Mathilde Mottet, militante des jeunes socialistes, pose avec un doigt d'honneur bien évident devant le drapeau suisse, le jour de la fête nationale.
Son action est accompagnée d'un long texte dénonçant pêle-mêle une Suisse «basée sur l'exclusion des personnes» qui «finance des tabassages aux frontières de l'Europe» ou encore «fiche et arrête les militants du climat», etc.
Il ne s'agit d'ailleurs pas de n'importe quelle membre, puisque Mathilde Mottet était vice-secrétaire centrale au sein du comité de la Jeunesse socialiste jusqu'au 1ᵉʳ juillet dernier et siège au comité directeur des Femmes socialistes suisses. Interrogée par Blick mardi, elle persiste et signe:
Elle y déroule également ses idées:
Son message n'aura pas manqué de faire réagir. Son compatriote valaisan, le conseiller national UDC Jean-Luc Addor a écrit sur Instagram: «Il a ceux qui aiment la Suisse, et il y a ceux qui ne l'aiment pas. Vous avez le choix cet automne», a-t-il partagé en taguant divers comptes associés à l'UDC et au PS.
Mathilde Mottet a réagi en écrivant: «J'ai énervé les fachos». Le politicien n'est pourtant pas le seul à avoir être agacé ou blessé par son doigt d'honneur. De nombreux commentaires ont fleuri et la principale intéressée assure même qu'elle va déposer plusieurs plaintes pénales pour injures et menaces.
Ces deux polémiques très chaudes en suivent d'ailleurs d'autres, plus locales. L'une, à Genève, concernait une affiche du 1er Août, qu'il fallait scruter des yeux attentivement pour y voir un drapeau national. Et dans le canton de Lucerne, des activistes de gauche sont allés détourner un drapeau géant à flanc de falaise avec une banderole où était écrit «les frontières tuent».
Alors, que se passe-t-il avec le drapeau suisse? Pour tenter d'y voir plus clair, nous avons passé un coup de fil au politologue René Knüsel, professeur honoraire à l'Unil.
Pourquoi autant de tensions autour du drapeau suisse?
René Knüsel: Il y a des polémiques sur la fête nationale qui ressortent régulièrement. Mais concernant le drapeau, c'est particulièrement fort cette année. C'est le symbole autour duquel on se réfère et qui mobilise. Ce n'est pourtant pas le seul: l'hymne national, les feux sur les communes, le feu d'artifice. Ce qui est intéressant, c'est le moment choisi pour cette polémique: la Suisse célèbre sa fête nationale et on y fait valoir un certain nombre de symboles. C'est un élément solennel clé. En Suisse, le respect du drapeau n'est pas codifié dans la loi, mais cela existe dans d'autres pays et peut vous entraîner en prison.

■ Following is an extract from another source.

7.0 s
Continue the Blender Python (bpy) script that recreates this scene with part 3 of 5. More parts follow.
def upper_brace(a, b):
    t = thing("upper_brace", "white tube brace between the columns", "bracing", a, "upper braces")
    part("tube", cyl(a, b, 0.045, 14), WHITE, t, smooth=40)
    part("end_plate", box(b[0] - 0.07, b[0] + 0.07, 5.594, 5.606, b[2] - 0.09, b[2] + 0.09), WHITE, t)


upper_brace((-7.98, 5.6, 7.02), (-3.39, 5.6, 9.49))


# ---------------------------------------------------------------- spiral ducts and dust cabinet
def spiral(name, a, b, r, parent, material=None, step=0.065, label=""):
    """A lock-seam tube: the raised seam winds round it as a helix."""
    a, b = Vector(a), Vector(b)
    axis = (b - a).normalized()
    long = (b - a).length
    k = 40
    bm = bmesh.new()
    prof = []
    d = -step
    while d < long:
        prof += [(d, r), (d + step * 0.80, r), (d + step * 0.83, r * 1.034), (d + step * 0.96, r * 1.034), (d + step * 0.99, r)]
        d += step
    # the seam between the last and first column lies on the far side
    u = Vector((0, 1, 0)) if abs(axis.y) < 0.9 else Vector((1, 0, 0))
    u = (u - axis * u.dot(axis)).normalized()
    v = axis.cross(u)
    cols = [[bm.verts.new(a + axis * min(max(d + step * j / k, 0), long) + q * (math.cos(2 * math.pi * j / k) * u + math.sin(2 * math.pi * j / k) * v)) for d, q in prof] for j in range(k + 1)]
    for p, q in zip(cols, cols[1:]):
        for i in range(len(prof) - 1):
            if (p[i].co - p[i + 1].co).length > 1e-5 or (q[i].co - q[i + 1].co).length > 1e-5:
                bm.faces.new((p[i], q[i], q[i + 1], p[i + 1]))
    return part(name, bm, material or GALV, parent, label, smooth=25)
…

Que pensez-vous de cette volonté d'insulter le drapeau sans ambages?
Ça me paraît une manière d'occuper le terrain médiatique et politique. Le mythe national est un enjeu politique extrêmement sérieux, et selon les époques et les années, est passé de la gauche à la droite. C'est une manière de prendre parti et de se distancier de ses opposants politiques. L'UDC s'est manifestée à Berne la semaine dernière et cela a entraîné des réactions. On pouvait pourtant s'attendre à ce que l'autre bord se mobilise.
Que pensez-vous de l'action des Jeunes UDC à Berne?
L'UDC s'est instaurée comme la gardienne de ce genre de symboles. La ville de Berne, en légitimant d'autres types de drapeaux sur la base de l'évolution des mentalités, a subi la contestation des Jeunes UDC, dont le respect et la défense du drapeau lui permettent de mettre en avant cette «vraie» légitimité.
Et voici la «réponse» des Jeunes socialistes, d'une certaine manière. C'est de bonne guerre politique, mais je pense que la polémique va s'éteindre.
La base des partis de gauche semble pourtant se désintéresser des drapeaux nationaux et les conservateurs n'apprécient pas forcément les étendards LGBT. Assiste-t-on à un genre de «guerre froide des drapeaux»?
On essaie de s'emparer des symboles. C'est un moyen utilisé pour le combat politique. Les adversaires politiques vont choisir des drapeaux qui vont faire réagir l'autre bord, dans le but de choquer. Les mouvements plus conservateurs se ralliant autour du drapeau national permettent de mettre en avant la tradition et les valeurs du passé.
Historiquement, quelle est l'importance du drapeau?
Il y a des mouvements contradictoires. Le drapeau suisse, dont la création date du 19e siècle avec l'Etat fédéral, a longtemps été réservé à une forme officielle. On l'affichait lors de discours, etc. Son utilisation pour la fête populaire du 1ᵉʳ Août s'est développée avec le temps. Il ne faut pas oublier que ce jour n'est férié que depuis 1994. Un autre phénomène a pris en importance depuis les années 1980, en parallèle, c'est celle du sport, notamment en football. Les gens affichent leur préférence et leur identité, leur différence, à coup de drapeaux nationaux et du fait national.